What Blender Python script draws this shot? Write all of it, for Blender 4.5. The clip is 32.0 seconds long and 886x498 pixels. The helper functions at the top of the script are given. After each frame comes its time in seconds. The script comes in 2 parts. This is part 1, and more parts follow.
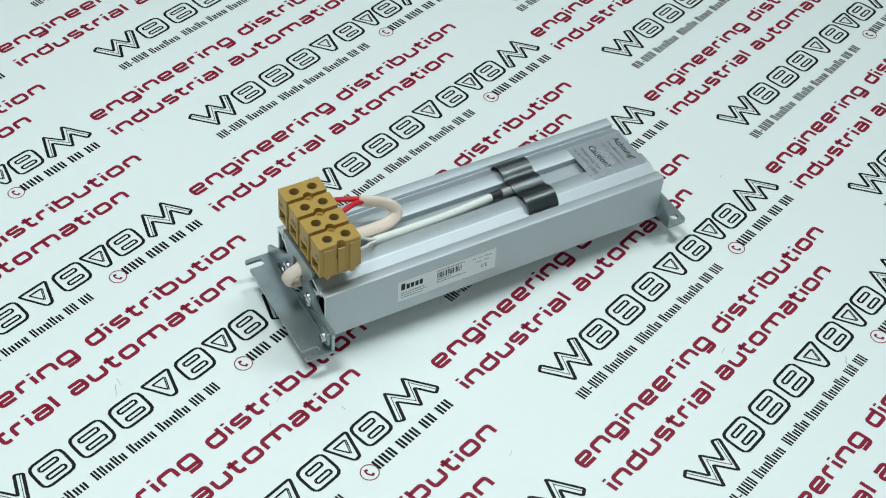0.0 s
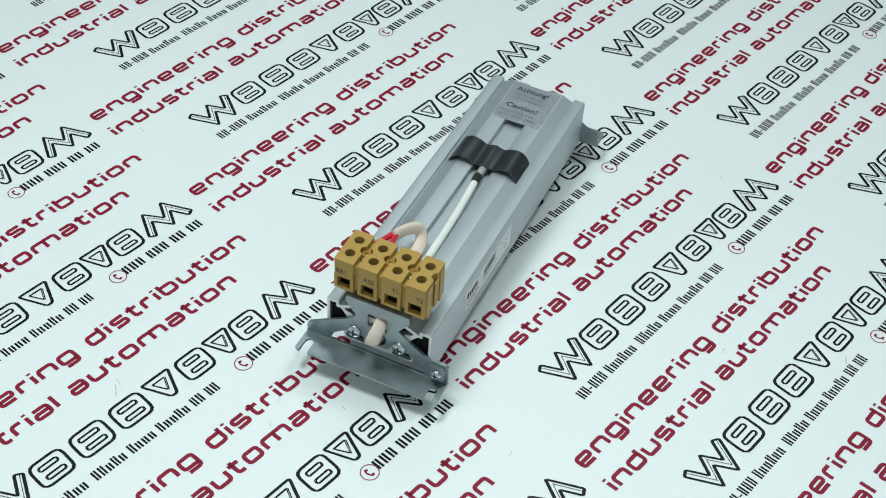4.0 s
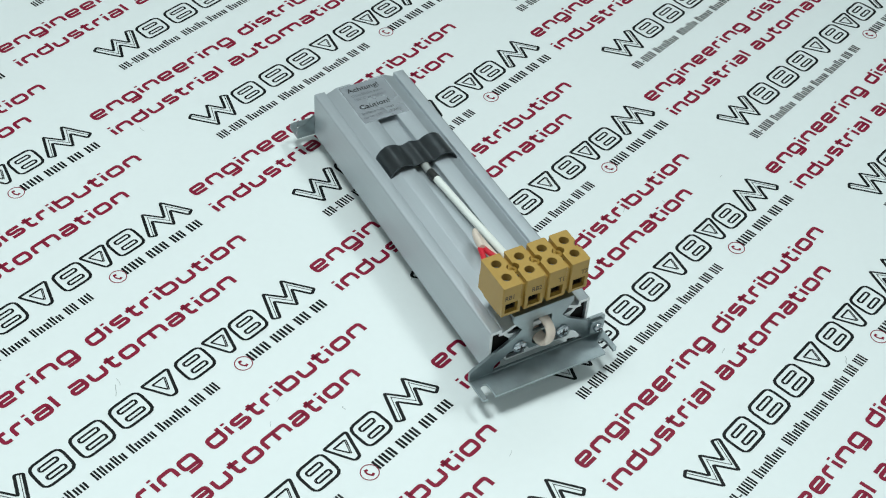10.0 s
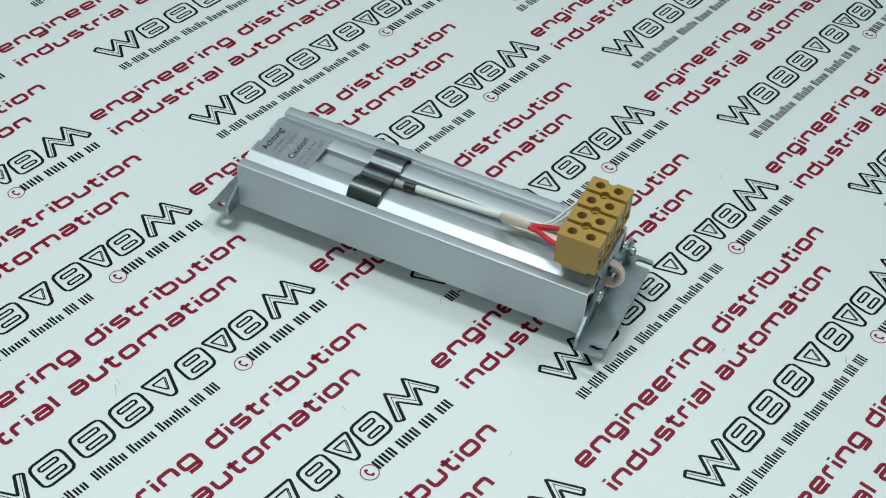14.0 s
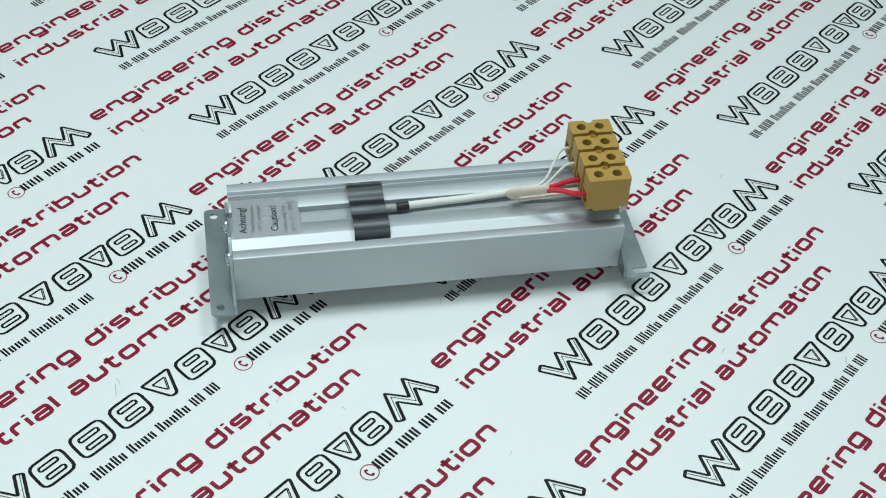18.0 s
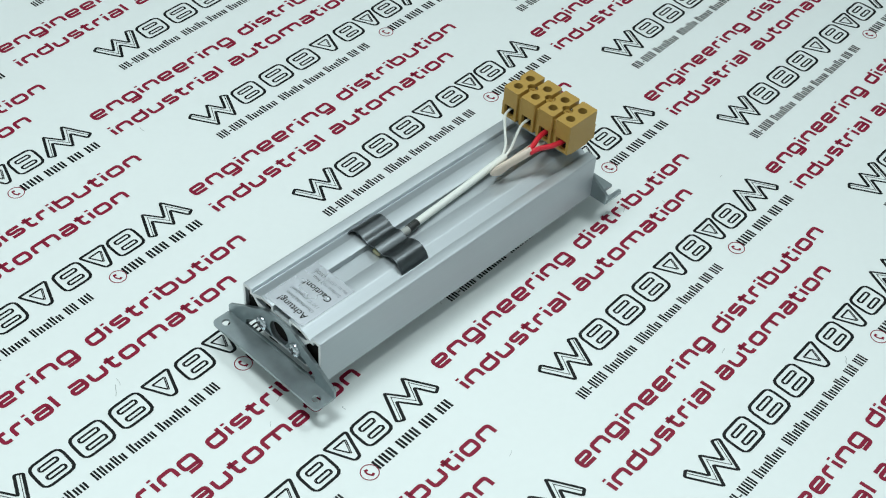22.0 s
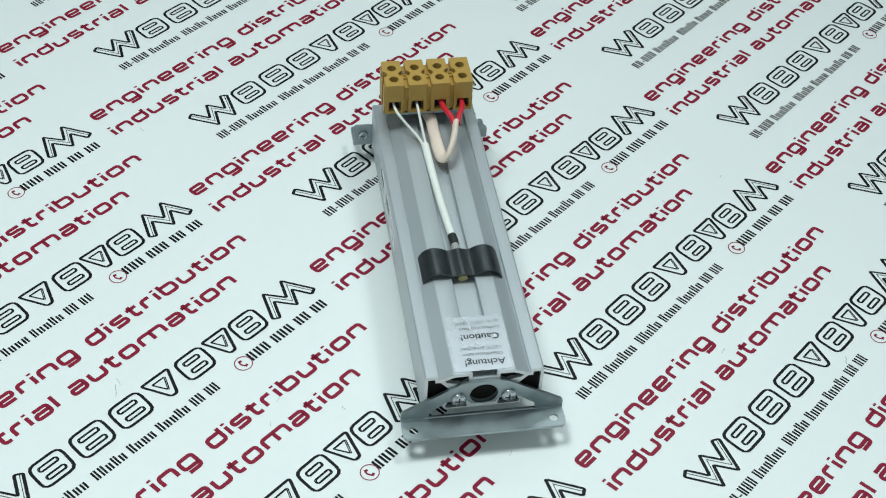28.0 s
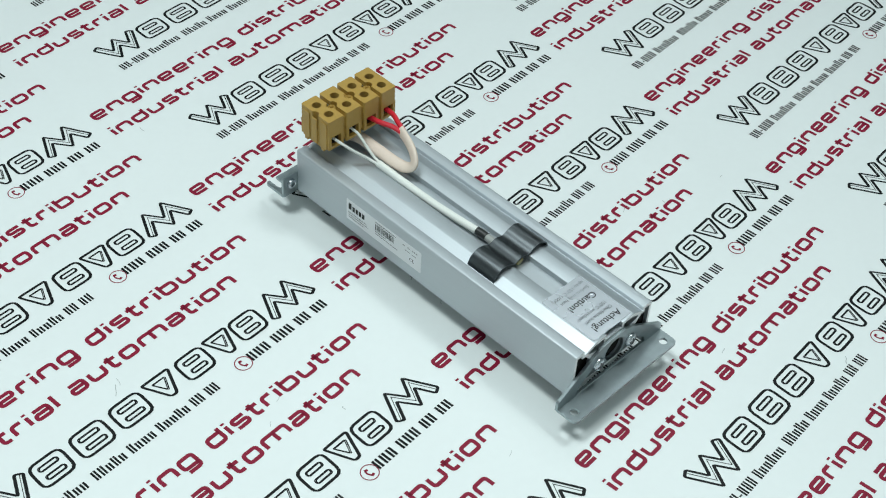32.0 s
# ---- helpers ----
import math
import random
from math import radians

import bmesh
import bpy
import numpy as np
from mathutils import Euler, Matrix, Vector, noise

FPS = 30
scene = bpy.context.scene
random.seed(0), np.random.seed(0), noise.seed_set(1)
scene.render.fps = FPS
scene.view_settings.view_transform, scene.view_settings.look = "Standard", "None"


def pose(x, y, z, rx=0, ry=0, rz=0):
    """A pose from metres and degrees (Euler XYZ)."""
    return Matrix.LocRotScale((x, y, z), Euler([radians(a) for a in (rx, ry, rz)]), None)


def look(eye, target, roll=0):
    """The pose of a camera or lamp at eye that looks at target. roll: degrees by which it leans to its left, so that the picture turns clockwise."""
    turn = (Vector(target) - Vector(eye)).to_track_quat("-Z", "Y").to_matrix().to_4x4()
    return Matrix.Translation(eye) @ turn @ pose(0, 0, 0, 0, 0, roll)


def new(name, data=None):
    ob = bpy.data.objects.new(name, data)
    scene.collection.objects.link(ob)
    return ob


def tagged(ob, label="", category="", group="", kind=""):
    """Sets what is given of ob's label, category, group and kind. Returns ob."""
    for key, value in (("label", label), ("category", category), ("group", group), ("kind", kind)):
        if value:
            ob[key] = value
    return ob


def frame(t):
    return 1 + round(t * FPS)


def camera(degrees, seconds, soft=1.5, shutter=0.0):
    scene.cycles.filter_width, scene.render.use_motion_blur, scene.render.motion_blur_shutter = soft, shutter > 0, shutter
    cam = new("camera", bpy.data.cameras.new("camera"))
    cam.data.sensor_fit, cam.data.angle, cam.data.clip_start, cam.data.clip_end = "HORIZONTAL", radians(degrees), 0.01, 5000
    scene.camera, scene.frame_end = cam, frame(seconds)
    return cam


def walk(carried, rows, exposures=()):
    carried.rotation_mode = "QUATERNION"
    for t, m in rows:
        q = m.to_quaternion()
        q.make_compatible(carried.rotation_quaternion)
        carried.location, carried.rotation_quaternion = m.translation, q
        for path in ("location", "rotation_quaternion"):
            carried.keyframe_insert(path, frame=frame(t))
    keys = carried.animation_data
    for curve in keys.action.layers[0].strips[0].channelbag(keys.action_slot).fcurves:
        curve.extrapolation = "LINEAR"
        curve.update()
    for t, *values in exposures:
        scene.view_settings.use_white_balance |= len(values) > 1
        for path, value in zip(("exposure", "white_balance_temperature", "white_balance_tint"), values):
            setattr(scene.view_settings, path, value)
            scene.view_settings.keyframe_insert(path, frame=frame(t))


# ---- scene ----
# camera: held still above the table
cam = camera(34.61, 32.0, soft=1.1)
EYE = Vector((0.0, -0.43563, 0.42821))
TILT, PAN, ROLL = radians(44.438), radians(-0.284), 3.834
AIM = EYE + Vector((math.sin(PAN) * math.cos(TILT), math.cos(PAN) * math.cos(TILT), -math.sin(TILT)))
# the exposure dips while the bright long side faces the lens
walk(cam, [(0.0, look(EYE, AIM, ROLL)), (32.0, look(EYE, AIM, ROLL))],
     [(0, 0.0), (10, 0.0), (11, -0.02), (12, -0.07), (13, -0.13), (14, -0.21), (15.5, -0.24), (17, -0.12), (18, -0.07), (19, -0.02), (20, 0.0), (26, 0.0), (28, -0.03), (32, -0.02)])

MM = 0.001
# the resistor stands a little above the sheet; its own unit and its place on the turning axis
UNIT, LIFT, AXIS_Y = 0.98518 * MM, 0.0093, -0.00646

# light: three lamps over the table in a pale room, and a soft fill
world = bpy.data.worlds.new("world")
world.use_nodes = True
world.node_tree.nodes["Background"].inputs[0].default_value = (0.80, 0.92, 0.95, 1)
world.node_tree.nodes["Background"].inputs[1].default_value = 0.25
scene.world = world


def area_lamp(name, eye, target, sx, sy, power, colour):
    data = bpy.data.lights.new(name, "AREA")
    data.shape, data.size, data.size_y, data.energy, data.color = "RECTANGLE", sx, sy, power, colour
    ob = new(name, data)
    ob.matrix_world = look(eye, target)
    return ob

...

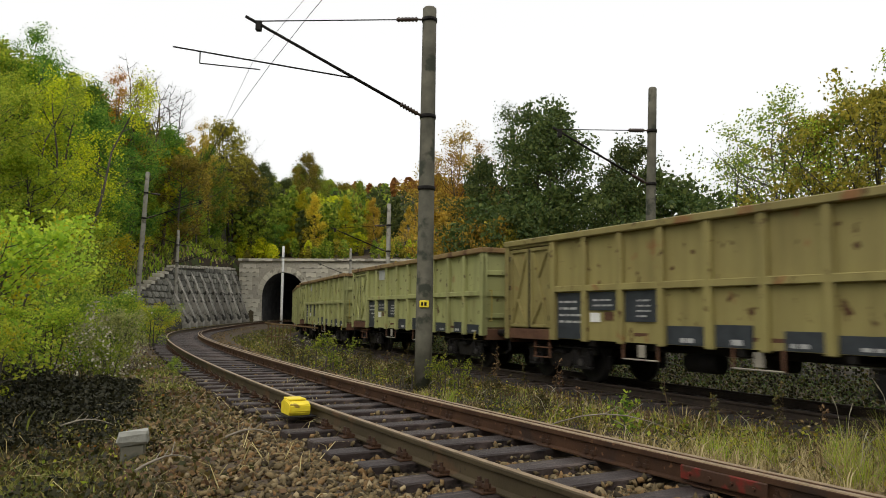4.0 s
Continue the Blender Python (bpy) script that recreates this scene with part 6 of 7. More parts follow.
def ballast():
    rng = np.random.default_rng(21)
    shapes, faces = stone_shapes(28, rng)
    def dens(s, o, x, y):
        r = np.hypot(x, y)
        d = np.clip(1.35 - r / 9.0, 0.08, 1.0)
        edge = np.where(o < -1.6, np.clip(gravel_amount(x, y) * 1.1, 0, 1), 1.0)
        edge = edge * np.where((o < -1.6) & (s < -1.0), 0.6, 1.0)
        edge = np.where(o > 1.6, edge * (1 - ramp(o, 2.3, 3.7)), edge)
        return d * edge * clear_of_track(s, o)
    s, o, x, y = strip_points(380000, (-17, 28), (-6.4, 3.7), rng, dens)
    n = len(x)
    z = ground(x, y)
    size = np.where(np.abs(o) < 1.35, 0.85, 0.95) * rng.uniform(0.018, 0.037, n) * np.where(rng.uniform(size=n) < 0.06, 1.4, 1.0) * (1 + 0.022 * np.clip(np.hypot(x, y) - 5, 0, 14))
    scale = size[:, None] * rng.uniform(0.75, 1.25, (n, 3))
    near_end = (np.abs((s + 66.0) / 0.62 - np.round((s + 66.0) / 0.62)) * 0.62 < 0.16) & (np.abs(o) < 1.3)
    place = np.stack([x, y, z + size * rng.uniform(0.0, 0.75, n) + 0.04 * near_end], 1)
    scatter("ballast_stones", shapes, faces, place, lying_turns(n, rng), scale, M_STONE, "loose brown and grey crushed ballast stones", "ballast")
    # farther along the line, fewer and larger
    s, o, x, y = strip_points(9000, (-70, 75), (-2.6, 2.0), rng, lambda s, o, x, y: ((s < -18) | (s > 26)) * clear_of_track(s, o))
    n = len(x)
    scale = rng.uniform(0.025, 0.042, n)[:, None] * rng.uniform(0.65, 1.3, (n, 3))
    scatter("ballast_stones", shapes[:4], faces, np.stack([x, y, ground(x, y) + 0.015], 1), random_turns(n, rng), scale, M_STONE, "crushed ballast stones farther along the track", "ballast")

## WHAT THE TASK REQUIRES
Only the lines between the line with "What Blender Python" and the line with "of a camera", inclusive, should be reproduced, exactly as written and without pictures.

## COMPLETE ANSWER
What Blender Python script draws this shot? Write all of it, for Blender 4.5. The clip is 32.0 seconds long and 886x498 pixels. The helper functions at the top of the script are given. After each frame comes its time in seconds. The script comes in 2 parts. This is part 1, and more parts follow.
0.0 s
4.0 s
10.0 s
14.0 s
18.0 s
22.0 s
28.0 s
32.0 s
# ---- helpers ----
import math
import random
from math import radians

import bmesh
import bpy
import numpy as np
from mathutils import Euler, Matrix, Vector, noise

FPS = 30
scene = bpy.context.scene
random.seed(0), np.random.seed(0), noise.seed_set(1)
scene.render.fps = FPS
scene.view_settings.view_transform, scene.view_settings.look = "Standard", "None"


def pose(x, y, z, rx=0, ry=0, rz=0):
    """A pose from metres and degrees (Euler XYZ)."""
    return Matrix.LocRotScale((x, y, z), Euler([radians(a) for a in (rx, ry, rz)]), None)


def look(eye, target, roll=0):
    """The pose of a camera or lamp at eye that looks at target. roll: degrees by which it leans to its left, so that the picture turns clockwise."""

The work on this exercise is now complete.